I would like to know if there is a way to get the mean of each states pop.size without having to write out each mean by creating a bunch of new data.frames.
Is is grouping the numbers together in the post but they are seperate. It is not all one number
To find the mean population of all of the counties in each state, use the
data %>%
group_by(group) %>%
summarize(mean_ctypop = mean(county_pop)
construction,
as in the toy example below with only 2 states and 5 counties
library(tidyverse) #load library
# now build vectors for the toy example
cty <- c("Autauga", "Baldwin", "Baldwin", "Washtenaw", "Wayne")
state <- c(rep("Alabama", 3), rep("Michigan", 2))
pop <- c(48612, 162586, 28414, 1753893, 370963)

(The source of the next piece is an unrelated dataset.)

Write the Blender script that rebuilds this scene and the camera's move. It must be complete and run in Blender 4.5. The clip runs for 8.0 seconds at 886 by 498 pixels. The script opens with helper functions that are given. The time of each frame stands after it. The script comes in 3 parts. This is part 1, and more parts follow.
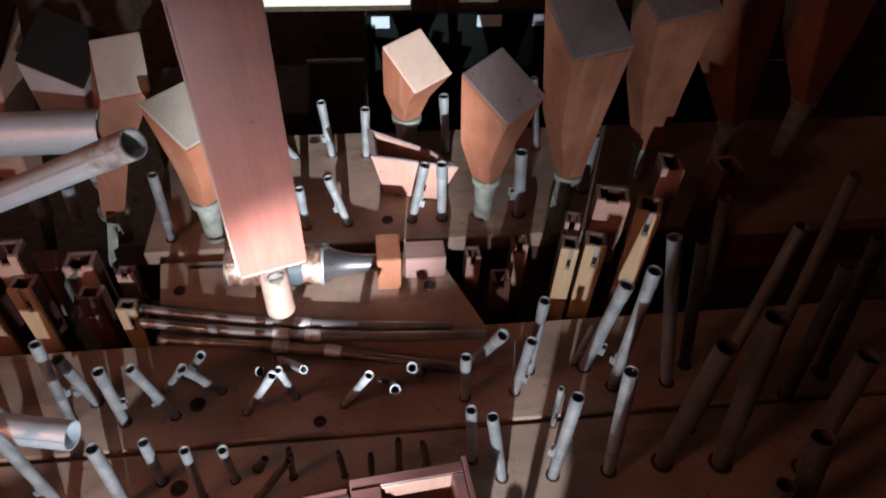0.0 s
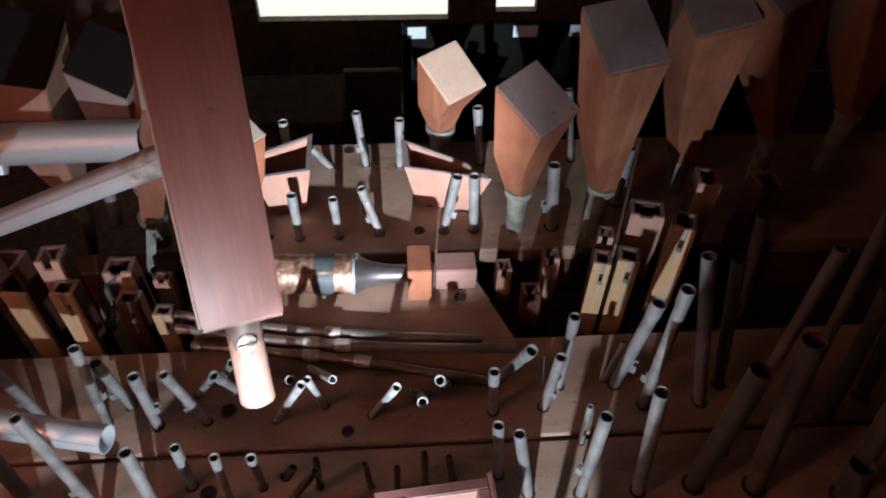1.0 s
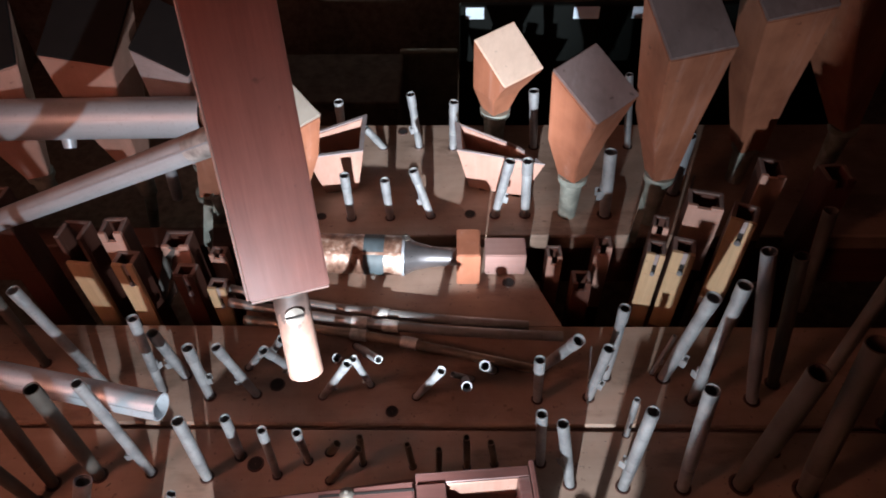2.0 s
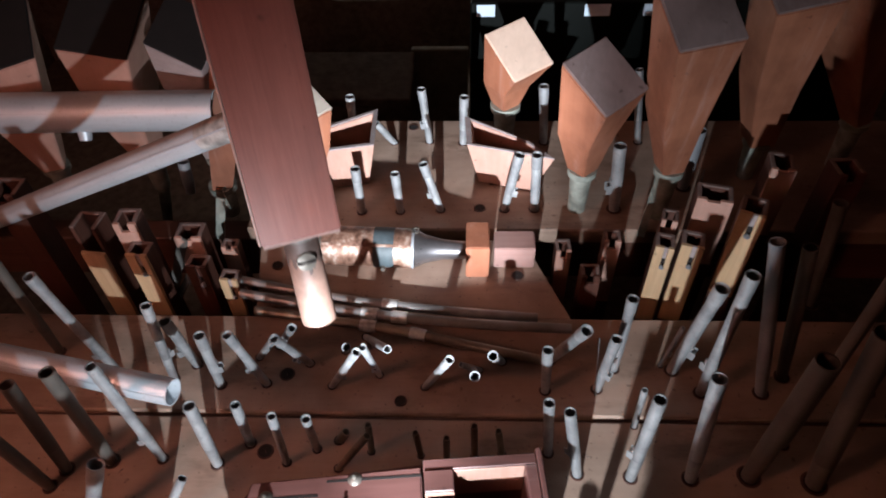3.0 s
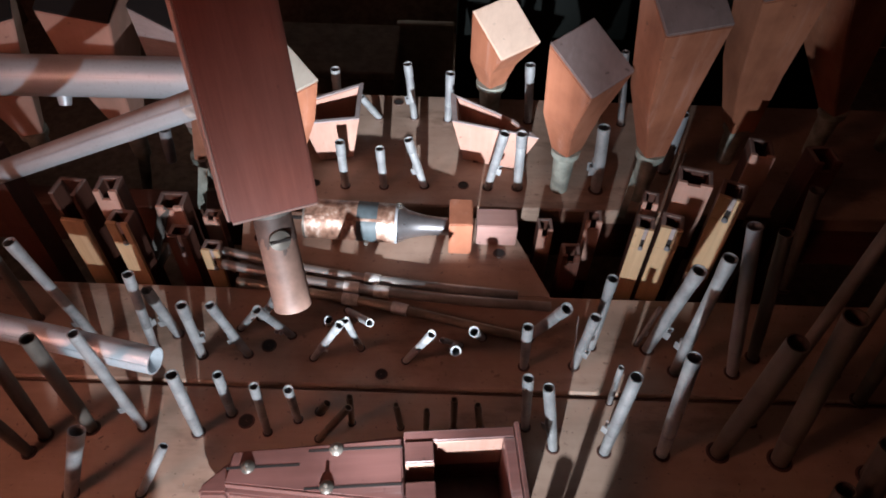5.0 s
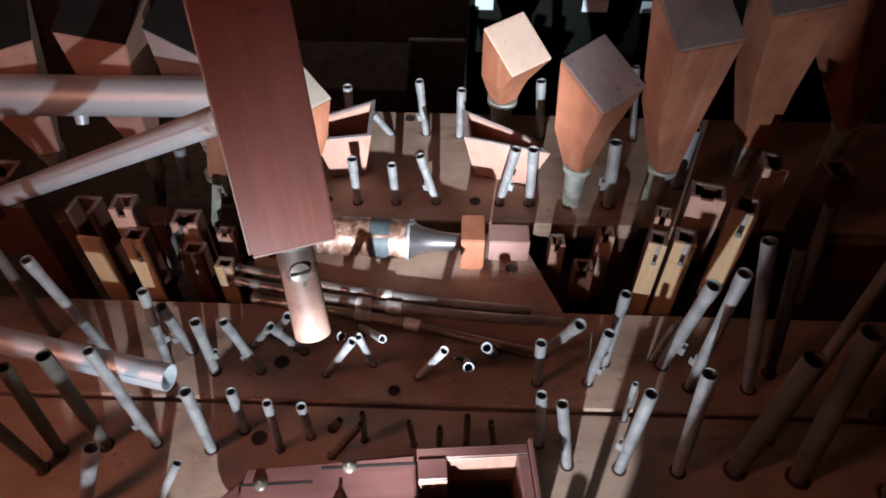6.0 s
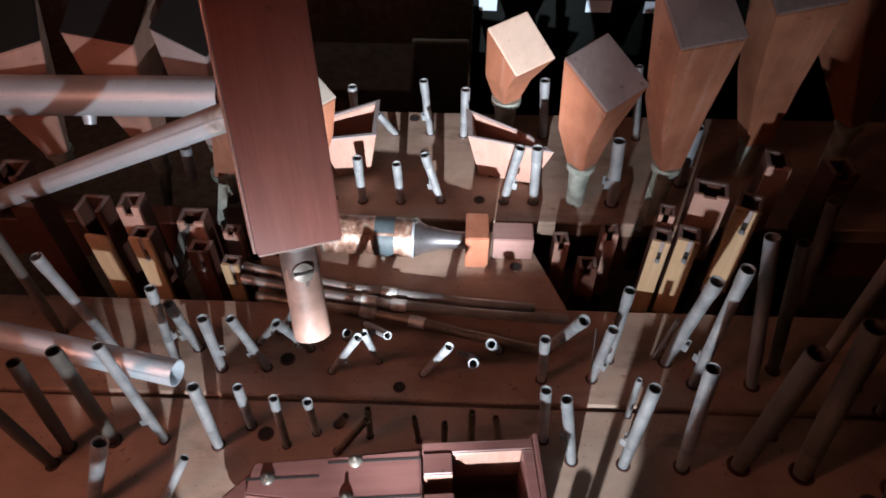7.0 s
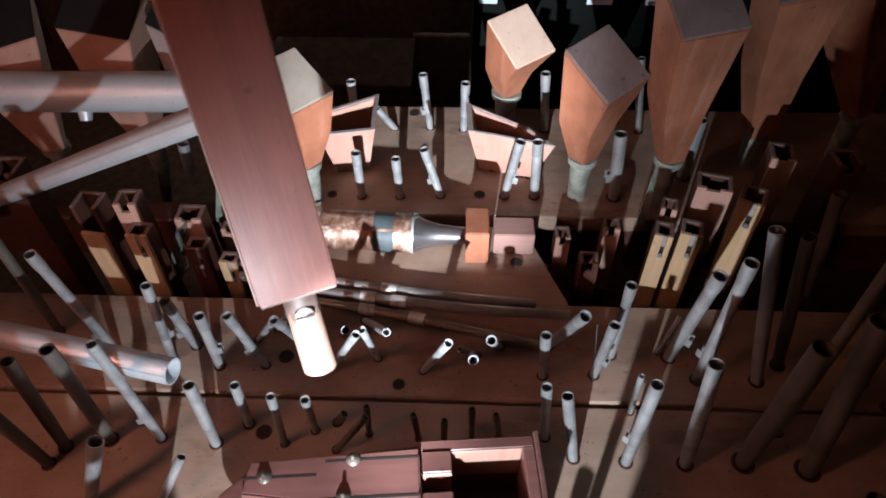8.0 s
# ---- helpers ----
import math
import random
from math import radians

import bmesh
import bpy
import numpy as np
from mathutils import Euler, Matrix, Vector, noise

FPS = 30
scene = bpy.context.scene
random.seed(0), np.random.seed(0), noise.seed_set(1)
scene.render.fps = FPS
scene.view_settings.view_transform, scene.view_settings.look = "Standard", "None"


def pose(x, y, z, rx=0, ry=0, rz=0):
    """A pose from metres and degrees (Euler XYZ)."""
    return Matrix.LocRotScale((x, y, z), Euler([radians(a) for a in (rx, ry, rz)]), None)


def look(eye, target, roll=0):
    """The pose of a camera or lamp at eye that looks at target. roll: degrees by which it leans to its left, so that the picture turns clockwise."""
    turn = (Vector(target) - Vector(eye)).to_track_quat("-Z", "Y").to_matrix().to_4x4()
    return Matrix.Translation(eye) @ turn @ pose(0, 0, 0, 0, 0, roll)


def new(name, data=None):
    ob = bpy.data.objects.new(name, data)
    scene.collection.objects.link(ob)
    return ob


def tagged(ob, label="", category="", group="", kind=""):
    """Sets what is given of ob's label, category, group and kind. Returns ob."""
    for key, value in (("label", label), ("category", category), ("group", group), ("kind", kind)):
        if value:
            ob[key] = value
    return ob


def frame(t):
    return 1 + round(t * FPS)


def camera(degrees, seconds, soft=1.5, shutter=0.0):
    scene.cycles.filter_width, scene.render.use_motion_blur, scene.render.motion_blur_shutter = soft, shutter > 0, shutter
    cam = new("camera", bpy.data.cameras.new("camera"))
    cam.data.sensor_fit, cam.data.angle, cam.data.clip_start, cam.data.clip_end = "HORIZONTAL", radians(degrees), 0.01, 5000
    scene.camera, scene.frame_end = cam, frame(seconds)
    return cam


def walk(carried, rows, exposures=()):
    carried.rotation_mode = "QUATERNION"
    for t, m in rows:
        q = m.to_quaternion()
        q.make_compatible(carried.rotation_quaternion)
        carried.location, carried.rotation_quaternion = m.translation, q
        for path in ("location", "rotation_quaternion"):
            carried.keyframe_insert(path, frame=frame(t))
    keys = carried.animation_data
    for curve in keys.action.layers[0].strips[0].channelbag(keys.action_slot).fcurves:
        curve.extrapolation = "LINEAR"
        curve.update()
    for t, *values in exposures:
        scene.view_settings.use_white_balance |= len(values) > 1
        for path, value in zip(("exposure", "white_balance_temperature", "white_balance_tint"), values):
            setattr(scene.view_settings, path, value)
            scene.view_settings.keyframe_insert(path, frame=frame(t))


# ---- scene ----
cam = camera(66.6, 8.0, soft=1.8, shutter=0.5)
PATH = [
    (0, (0.015, 0.008, 0.756), (0.23, 1.396, -0.668), 3.3),
    (0.5, (0.019, 0.006, 0.769), (0.215, 1.436, -0.616), 2.7),
    (1, (0.02, 0.014, 0.762), (0.135, 1.423, -0.652), 1.4),
    (1.5, (0.023, 0.019, 0.761), (0.056, 1.391, -0.693), 0.3),
    (2.8, (0.023, 0.018, 0.764), (-0.073, 1.396, -0.683), -2.5),
    (3, (0.026, 0.004, 0.756), (-0.046, 1.384, -0.691), -1.8),
    (3.5, (0.025, -0.002, 0.752), (0.009, 1.345, -0.727), 0.3),
    (4, (0.018, -0.003, 0.751), (0.019, 1.326, -0.743), 1.6),
    (4.5, (0.018, -0.002, 0.758), (0.024, 1.32, -0.743), 2.1),
    (6, (0.017, -0.001, 0.762), (-0.022, 1.361, -0.702), 0.4),
    (6.5, (0.012, -0.003, 0.761), (-0.034, 1.364, -0.698), 0.3),
    (7, (0.016, -0.01, 0.762), (-0.034, 1.357, -0.697), 0.0),
    (7.5, (0.015, -0.009, 0.76), (-0.044, 1.358, -0.699), -0.5),
    (8, (0.022, -0.003, 0.753), (-0.04, 1.356, -0.714), -0.7),
]
walk(cam, [(t, look(eye, target, roll)) for t, eye, target, roll in PATH],
     exposures=[(0.0, -0.18), (0.5, -0.3), (1.0, -0.25), (1.5, -0.06), (3.0, 0.06), (7.5, 0.06), (8.0, 0.0)])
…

# now assemble into a data frame from vectors
df <- data.frame(cty, state, pop)
df # show the dataframe df
# now run the pipe
df %>% # take the data frame, then
group_by(state) %>% # group_by state, then
summarize(mean_cty = mean(pop)) # summarize with a new variable, mean_cty
#> # A tibble: 2 x 2
#> state mean_cty
#> <fct> <dbl>
#> 1 Alabama 79871.
#> 2 Michigan 1062428
You will find that this construction of
data %>%
group_by(group) %>%
summarize(make a new variable)
That formatted code does look a lot better. To format the code in my response, I used the reprex package, which is very helpful for making reproducible examples for this kind of posting. Reprex takes code that you have copied and formats it nicely to your clipboard for later pasting to a message board like this one.